Jeavons Landscape Architects are the winners of this year's Landscape award for the design of new green infrastructure along the Merri Creek corridor in Victoria.

The duplication of the railway track between Clifton Hill and Westgarth Stations was a key public transport initiative to improve Melbourne’s public transport service, requiring a second rail bridge to be constructed over the Merri Creek (bridgework completed in 2009).

The project required the blending of technically challenging design with aesthetics while balancing high community expectations, including addressing the engineering and operational requirements for the railway and co-ordination with multiple authorities two local councils, Melbourne Water, and numerous road and rail authorities.

The design was based on scientific research by the Australian Research Centre for Urban Ecology and sought to recreate locally indigenous flora communities of similar species composition and structure to the original ecology. Over 48,000 local indigenous plants were installed.

The judges said: "Beginning in what has been a highly degraded site in need of rejuvenation, the project does a lot to restore the biodiversity and repair the riparian environment.

The great effort made in community consultation and after 48,000 indigenous plantings has resulted is an attractive space in all its minutiae.

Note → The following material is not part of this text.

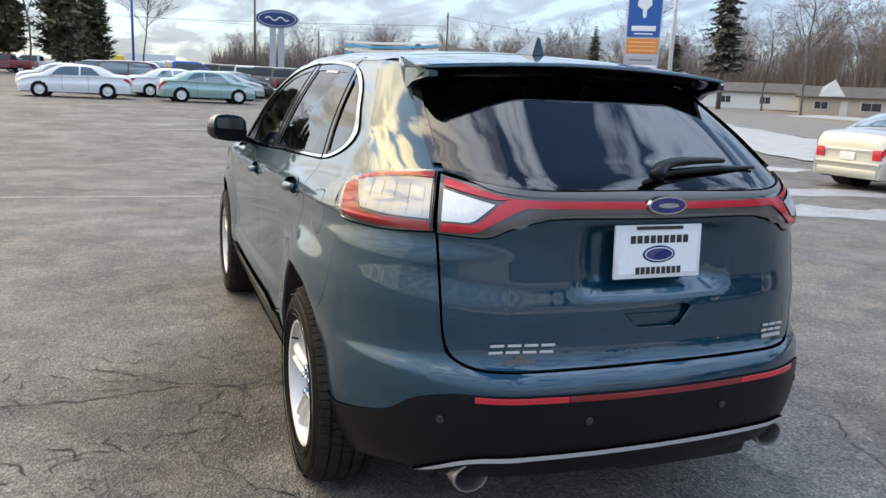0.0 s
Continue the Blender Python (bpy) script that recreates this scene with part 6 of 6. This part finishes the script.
def sedan(colour, x, y, turn, label, high=1.46, length=4.8, width=1.80, kind="sedan", lamps=RED_LENS, plate_bar=True, spoiler=False):
    """A car of smooth sections: body with cut arches, panes, lamps, wheels. Its nose points to +y before it is turned."""
    t = tagged(new("parked_car"), label, "car", group="cars in the lot")
    L, W = length / 2, width / 2
    k = L / 2.4
    Y = lambda *v: [q * k for q in v]
    if kind == "sedan":
        roof = curve(Y(-2.4, -2.37, -2.28, -2.1, -1.75, -1.35, -.95, -.4, .2, .65, 1.05, 1.45, 1.9, 2.2, 2.34, 2.4), [.80, .94, 1.03, 1.065, 1.085, 1.25, high - .07, high - .005, high, high - .06, 1.24, 1.03, .96, .87, .76, .66])
        edge = curve(Y(-2.4, -1.8, -1.3, -.7, .2, .8, 1.4, 2.4), [.84, .82, .72, .64, .65, .72, .84, .84])
        glass = (-1.62, -.86, .55, 1.36)
    else:
        roof = curve(Y(-2.4, -2.36, -2.28, -2.1, -1.85, -1.2, -.4, .3, .7, 1.05, 1.5, 1.9, 2.2, 2.34, 2.4), [.90, 1.10, 1.22, high - .20, high - .06, high, high, high - .02, high - .10, 1.36, 1.10, 1.04, .96, .86, .74])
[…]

"It is an unassuming intervention which appears as though it may have been there for a long time. It is a delight to see."

 

INITIATIVES

  • Managing impacts on the Merri Creek corridor including visual impact, recreational trails, natural values, flood flows
  • Restoration of the indigenous creek vegetation and environment, dealing with runoff
  • protection of Aboriginal and non indigenous heritage values (original bridge is heritage listed)
  • Functional and amenity considerations such as pedestrian and cycle routes, design of the interface between the railway and local streets, fully accessible pedestrian crossings over the tracks, viewpoints, safety & sightlines; cycleway signage.
  • Design of a complex intersection on the capital city bike path up a steep slope , advocacy for open space and design of a new small park under the bridge (Bridge Park)
  • Temporary re-routing of cycle networks, and creation of works plans to ensure runoff and the impact of site works were minimised during construction. 
  • Merri Creek biodiversity restored
  • The design sought to recreate locally indigenous flora communities of similar species composition and structure to the original ecology.
  • Over 48,000 local indigenous plants were installed after rigorous research.
  • The design approach incises natural vegetation layers with sinuous walls and paths that merge with the organic landforms. A major staircase structure on the south bank cascades down the slope, its basalt sides and angular corten panels evoking the blocky forms, and textures of the basalt cliffs of the valley. The design concept is expressed eloquently in the built form as follows:
  • Restoration of the natural environment with indigenous species and ecological structure based on published research guidelines for the Merri creek valley.
  • The existing heritage listed rail bridge and railway context are reflected and expressed in the landscape through raw materials– corten steel, bluestone slabs and railway ballast gabions.
  • The vegetation composition is tailored to suit each micro-climate from the water’s edge and lower slopes, through the mid-slope, top of slope, cliff-face and grassy woodlands. Our designs are based on the DSE’s ecological vegetation classes, recent research by ARCUE and recommendations of the Merri Creek Management Committee.
  • Bluestone emerged as a significant material, reflecting both natural and social history.  As the natural site bedrock and the traditional streetscape material, the sawn, vertical bluestone slabs with broken ends reflect the local basalt cliff-faces provide a contemporary twist and also meet local heritage requirements. 
  • Making use of ‘broken’ seconds unusable for Melbourne’s footpaths, these are an especially sustainable, durable material quarried and sawn in Victoria.  Basalt also features crushed as railway ballast in the feature gabion walls, and as mulch.